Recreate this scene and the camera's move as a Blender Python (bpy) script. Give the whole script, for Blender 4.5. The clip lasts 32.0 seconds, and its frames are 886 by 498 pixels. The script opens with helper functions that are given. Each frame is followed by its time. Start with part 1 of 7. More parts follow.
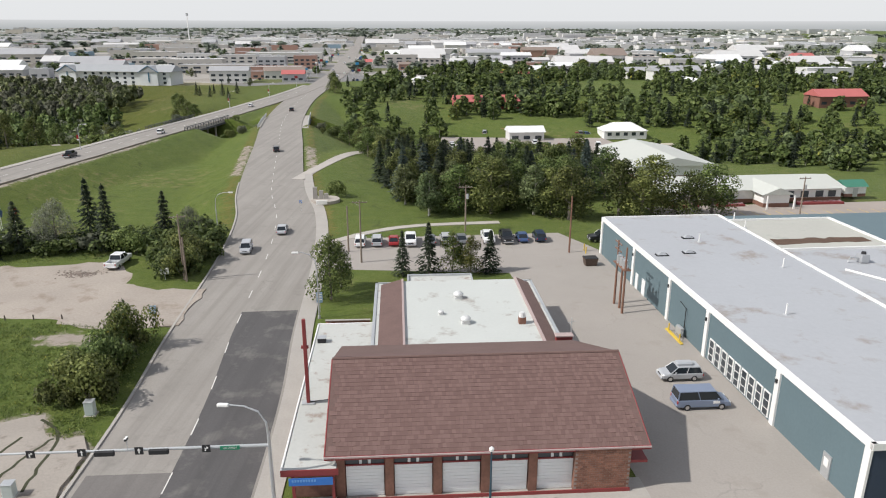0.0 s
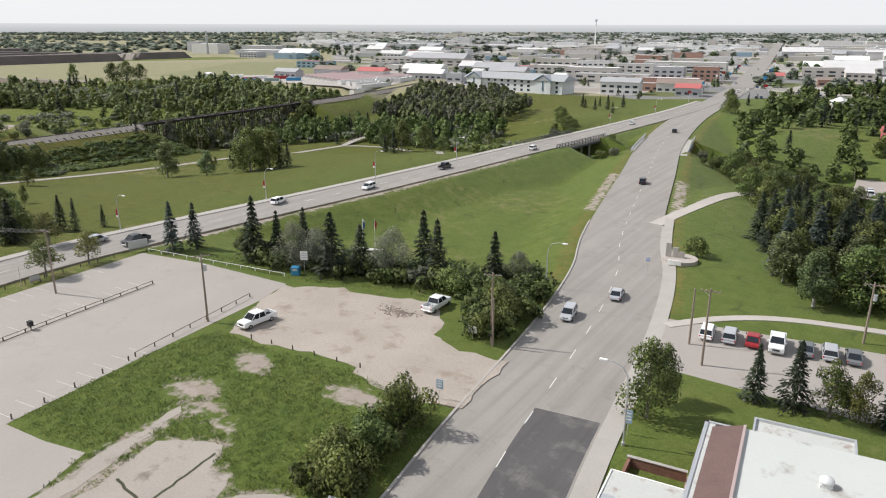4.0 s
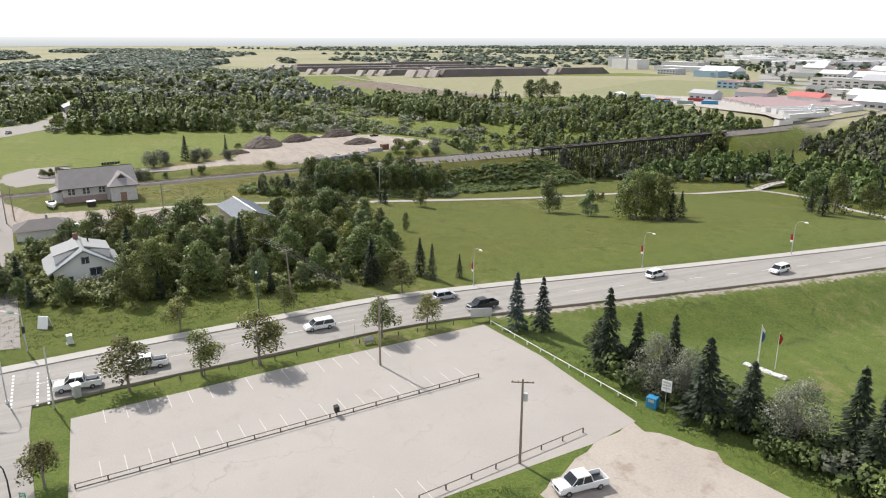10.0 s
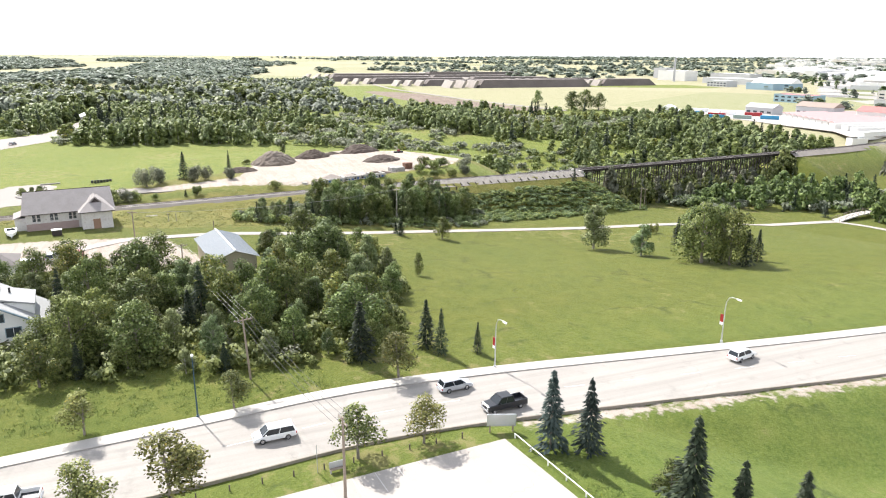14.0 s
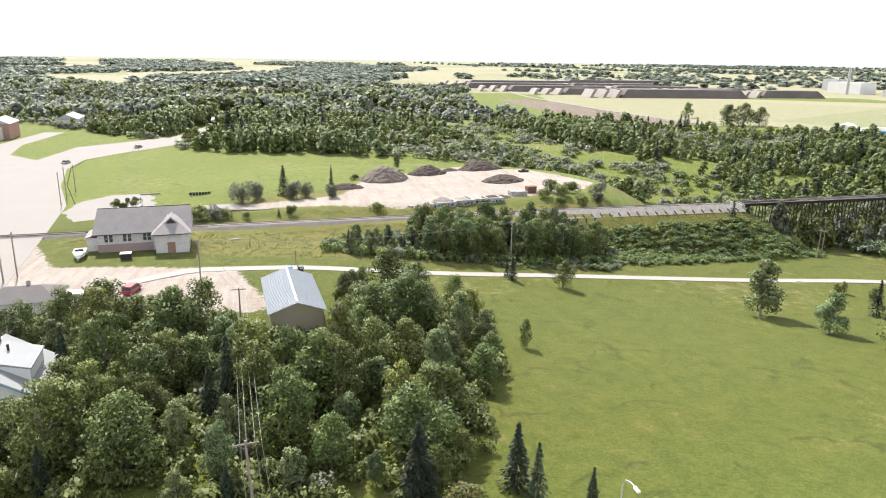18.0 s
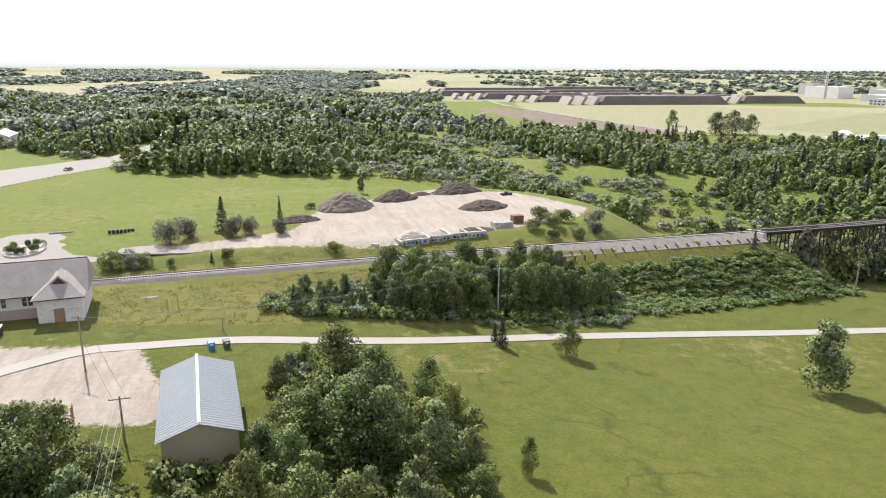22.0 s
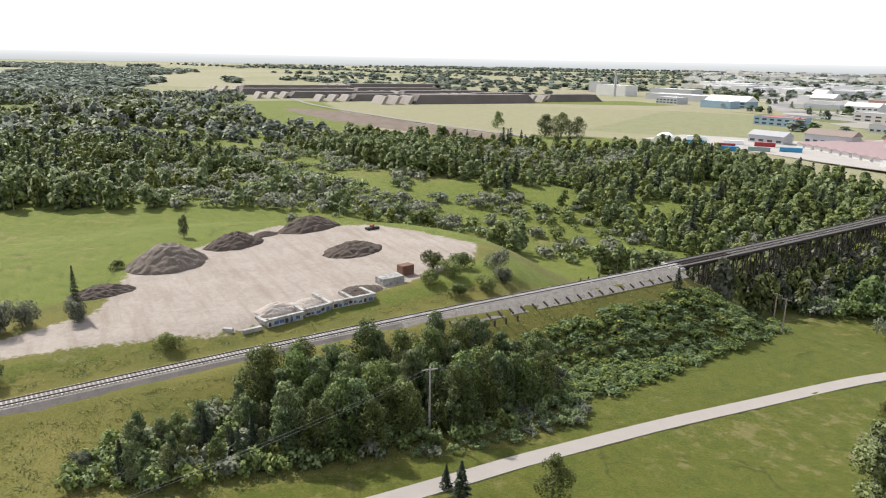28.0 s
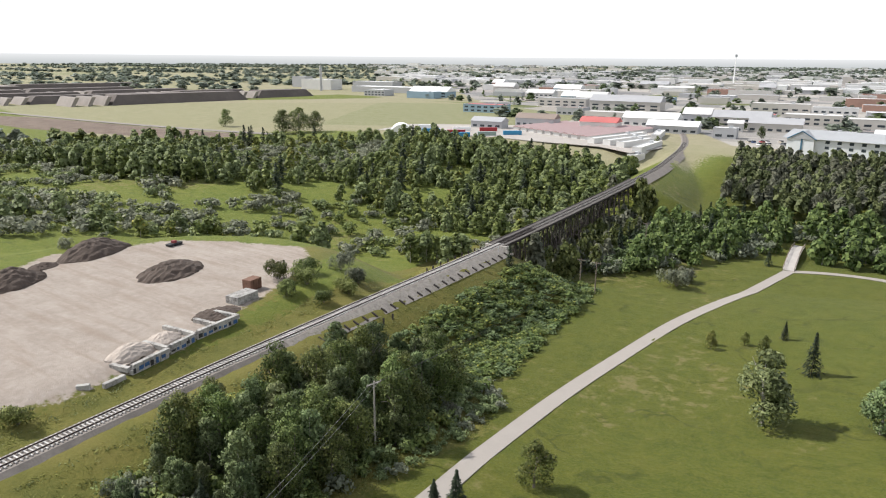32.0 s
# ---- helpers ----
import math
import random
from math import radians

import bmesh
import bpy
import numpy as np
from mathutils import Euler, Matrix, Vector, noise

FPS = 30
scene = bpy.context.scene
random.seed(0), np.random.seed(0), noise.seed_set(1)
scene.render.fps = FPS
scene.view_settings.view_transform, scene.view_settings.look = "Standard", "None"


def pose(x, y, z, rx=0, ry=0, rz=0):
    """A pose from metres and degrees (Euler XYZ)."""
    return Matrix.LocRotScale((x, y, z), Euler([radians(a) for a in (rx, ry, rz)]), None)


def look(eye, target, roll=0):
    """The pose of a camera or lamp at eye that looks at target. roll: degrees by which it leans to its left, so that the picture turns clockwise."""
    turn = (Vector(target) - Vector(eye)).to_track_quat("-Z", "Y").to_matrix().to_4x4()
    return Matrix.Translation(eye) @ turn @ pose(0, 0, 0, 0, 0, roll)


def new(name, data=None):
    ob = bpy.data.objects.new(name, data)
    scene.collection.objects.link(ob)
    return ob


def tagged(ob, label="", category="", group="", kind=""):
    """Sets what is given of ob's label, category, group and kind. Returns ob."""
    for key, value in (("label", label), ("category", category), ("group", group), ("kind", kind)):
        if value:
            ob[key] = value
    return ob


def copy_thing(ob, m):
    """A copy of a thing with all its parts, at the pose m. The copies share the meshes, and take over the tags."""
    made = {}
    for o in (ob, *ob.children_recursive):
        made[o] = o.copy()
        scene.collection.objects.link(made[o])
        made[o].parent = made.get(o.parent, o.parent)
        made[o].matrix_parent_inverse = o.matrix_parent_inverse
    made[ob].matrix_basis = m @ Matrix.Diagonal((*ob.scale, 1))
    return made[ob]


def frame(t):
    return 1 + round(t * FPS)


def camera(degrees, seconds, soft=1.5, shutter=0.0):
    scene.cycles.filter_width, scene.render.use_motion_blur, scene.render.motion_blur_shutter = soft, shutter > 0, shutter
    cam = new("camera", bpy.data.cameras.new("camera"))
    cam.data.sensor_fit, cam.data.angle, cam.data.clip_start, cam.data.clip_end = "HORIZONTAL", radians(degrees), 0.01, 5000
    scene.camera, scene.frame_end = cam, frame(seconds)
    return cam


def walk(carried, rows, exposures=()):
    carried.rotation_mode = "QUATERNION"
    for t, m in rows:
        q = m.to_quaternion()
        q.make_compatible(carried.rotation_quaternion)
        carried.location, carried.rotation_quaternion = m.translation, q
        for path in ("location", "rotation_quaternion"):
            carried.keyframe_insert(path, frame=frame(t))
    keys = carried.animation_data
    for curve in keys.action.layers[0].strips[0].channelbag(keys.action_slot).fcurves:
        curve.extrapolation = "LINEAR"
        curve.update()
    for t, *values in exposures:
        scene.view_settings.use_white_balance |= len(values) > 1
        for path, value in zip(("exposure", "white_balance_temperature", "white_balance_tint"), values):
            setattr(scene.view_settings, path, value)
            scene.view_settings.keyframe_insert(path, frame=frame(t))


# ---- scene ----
cam = camera(64.8, 32.0, soft=1.1)
# seconds, eye in metres, turn in degrees
ROWS = [
    (0, 0.00, 9.31, 37.31, 72.31, -0.10, 1.40),
    (0.5, -0.14, 12.45, 37.15, 72.29, -0.15, 3.14),
    (1, -0.14, 15.80, 37.03, 72.29, -0.22, 6.29),
    (1.5, -0.25, 19.52, 36.94, 72.41, -0.25, 10.31),
    (2, -0.40, 23.34, 36.97, 72.60, -0.26, 15.28),
    (2.5, -0.54, 26.60, 37.14, 72.74, -0.22, 18.40),
    (3, -0.54, 29.04, 38.08, 72.62, -0.20, 26.86),
    (3.5, -0.29, 30.70, 39.66, 72.58, -0.15, 31.04),
    (4, -0.22, 31.44, 41.51, 72.53, -0.11, 32.66),
    (4.5, -0.56, 32.37, 43.18, 72.47, -0.08, 40.33),
    (6.5, -3.57, 38.08, 46.58, 72.51, -0.07, 47.14),
    (7, -5.10, 40.17, 46.58, 72.60, -0.07, 49.99),
    (7.5, -7.28, 42.52, 46.35, 72.77, -0.08, 53.47),
    (8, -9.91, 44.97, 46.11, 72.95, -0.18, 55.63),
    (8.5, -12.71, 47.64, 46.05, 73.12, -0.21, 59.15),
    (9, -15.76, 50.55, 46.12, 73.19, -0.16, 62.77),
    (9.5, -18.91, 53.49, 46.15, 73.26, -0.08, 65.12),
    (10, -22.21, 56.22, 45.94, 73.45, -0.07, 65.16),
    (10.5, -25.60, 58.78, 45.95, 73.49, -0.10, 64.91),
    (11, -29.18, 61.30, 45.90, 73.59, -0.16, 64.61),
    (11.5, -32.99, 63.62, 45.79, 73.71, -0.23, 64.26),
    (12, -36.82, 65.63, 45.83, 73.77, -0.24, 63.82),
    (12.5, -40.56, 67.75, 45.80, 73.85, -0.26, 63.44),
    (13, -44.42, 70.04, 45.58, 73.92, -0.26, 63.14),
    (13.5, -48.40, 72.16, 45.06, 74.09, -0.22, 64.27),
    (14, -52.54, 74.23, 44.51, 74.25, -0.29, 68.45),
    (14.5, -56.79, 76.43, 44.25, 74.32, -0.55, 74.56),
    (15, -60.94, 78.56, 44.13, 74.34, -0.74, 78.64),
    (15.5, -64.93, 80.57, 44.05, 74.37, -0.80, 80.32),
    (17.5, -80.54, 87.64, 44.54, 74.55, -0.84, 79.88),
    (18, -84.65, 89.14, 44.63, 74.63, -0.81, 79.70),
    (18.5, -88.90, 90.46, 44.79, 74.67, -0.77, 79.49),
    (19, -93.17, 91.66, 45.06, 74.68, -0.68, 79.24),
    (19.5, -97.57, 92.80, 45.50, 74.63, -0.55, 79.00),
    (20, -102.20, 93.92, 45.93, 74.48, -0.44, 78.80),
    (20.5, -106.66, 94.79, 45.45, 74.73, -0.40, 78.48),
    (21, -111.15, 95.54, 45.07, 74.94, -0.34, 78.15),
    (21.5, -115.69, 96.26, 44.88, 75.11, -0.32, 77.82),
    (22, -120.37, 96.92, 44.82, 75.20, -0.34, 77.53),
    (22.5, -125.01, 97.62, 44.71, 75.27, -0.38, 77.22),
    (23, -129.52, 98.33, 44.58, 75.34, -0.41, 76.95),
    (23.5, -134.04, 99.09, 44.35, 75.47, -0.41, 76.67),
    (24, -138.49, 99.69, 44.37, 75.55, -0.33, 76.33),
    (24.5, -142.89, 100.08, 44.79, 75.49, -0.30, 75.97),
    (26.5, -159.66, 99.69, 47.49, 74.88, -0.97, 71.87),
    (27, -163.45, 98.32, 47.67, 74.85, -1.08, 68.79),
    (27.5, -166.87, 96.32, 47.72, 74.88, -1.11, 65.34),
    (28, -169.99, 94.00, 47.58, 74.98, -1.04, 61.19),
    (28.5, -172.80, 91.52, 47.32, 75.06, -1.02, 57.47),
    (29, -175.69, 88.93, 47.13, 75.09, -0.98, 53.74),
    (29.5, -178.70, 86.25, 46.96, 75.07, -0.95, 50.65),
    (30, -181.69, 83.42, 46.75, 75.10, -0.93, 47.64),
    (30.5, -184.59, 80.59, 46.45, 75.11, -0.90, 44.47),
    (31, -187.68, 78.00, 46.25, 75.07, -0.81, 41.51),
    (31.5, -190.99, 75.89, 46.18, 74.95, -0.61, 38.50),
    (32, -194.35, 74.27, 46.21, 74.93, -0.42, 36.43),
]
walk(cam, [(t, pose(x, y, z, rx, ry, rz)) for t, x, y, z, rx, ry, rz in ROWS],
     exposures=[(0, -0.2), (4, -0.06), (7, -0.15), (8, 0.0), (10, 0.28), (12, 0.8), (13.5, 1.05), (15, 1.15), (17.5, 0.98), (19, 0.86), (21, 0.74), (24, 0.62), (26.5, 0.48), (28, 0.32), (32, 0.2)])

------

• _Task statement_: Reproduce, exactly as written, the stretch of lines whose first line is the one with "made[o].parent = made.get(o.parent, o.parent)" and whose last line is the one with "scene.view_settings.keyframe_insert(path, frame=frame(t))".

• _Result of this task_:
        made[o].parent = made.get(o.parent, o.parent)
        made[o].matrix_parent_inverse = o.matrix_parent_inverse
    made[ob].matrix_basis = m @ Matrix.Diagonal((*ob.scale, 1))
    return made[ob]


def frame(t):
    return 1 + round(t * FPS)


def camera(degrees, seconds, soft=1.5, shutter=0.0):
    scene.cycles.filter_width, scene.render.use_motion_blur, scene.render.motion_blur_shutter = soft, shutter > 0, shutter
    cam = new("camera", bpy.data.cameras.new("camera"))
    cam.data.sensor_fit, cam.data.angle, cam.data.clip_start, cam.data.clip_end = "HORIZONTAL", radians(degrees), 0.01, 5000
    scene.camera, scene.frame_end = cam, frame(seconds)
    return cam


def walk(carried, rows, exposures=()):
    carried.rotation_mode = "QUATERNION"
    for t, m in rows:
        q = m.to_quaternion()
        q.make_compatible(carried.rotation_quaternion)
        carried.location, carried.rotation_quaternion = m.translation, q
        for path in ("location", "rotation_quaternion"):
            carried.keyframe_insert(path, frame=frame(t))
    keys = carried.animation_data
    for curve in keys.action.layers[0].strips[0].channelbag(keys.action_slot).fcurves:
        curve.extrapolation = "LINEAR"
        curve.update()
    for t, *values in exposures:
        scene.view_settings.use_white_balance |= len(values) > 1
        for path, value in zip(("exposure", "white_balance_temperature", "white_balance_tint"), values):
            setattr(scene.view_settings, path, value)
            scene.view_settings.keyframe_insert(path, frame=frame(t))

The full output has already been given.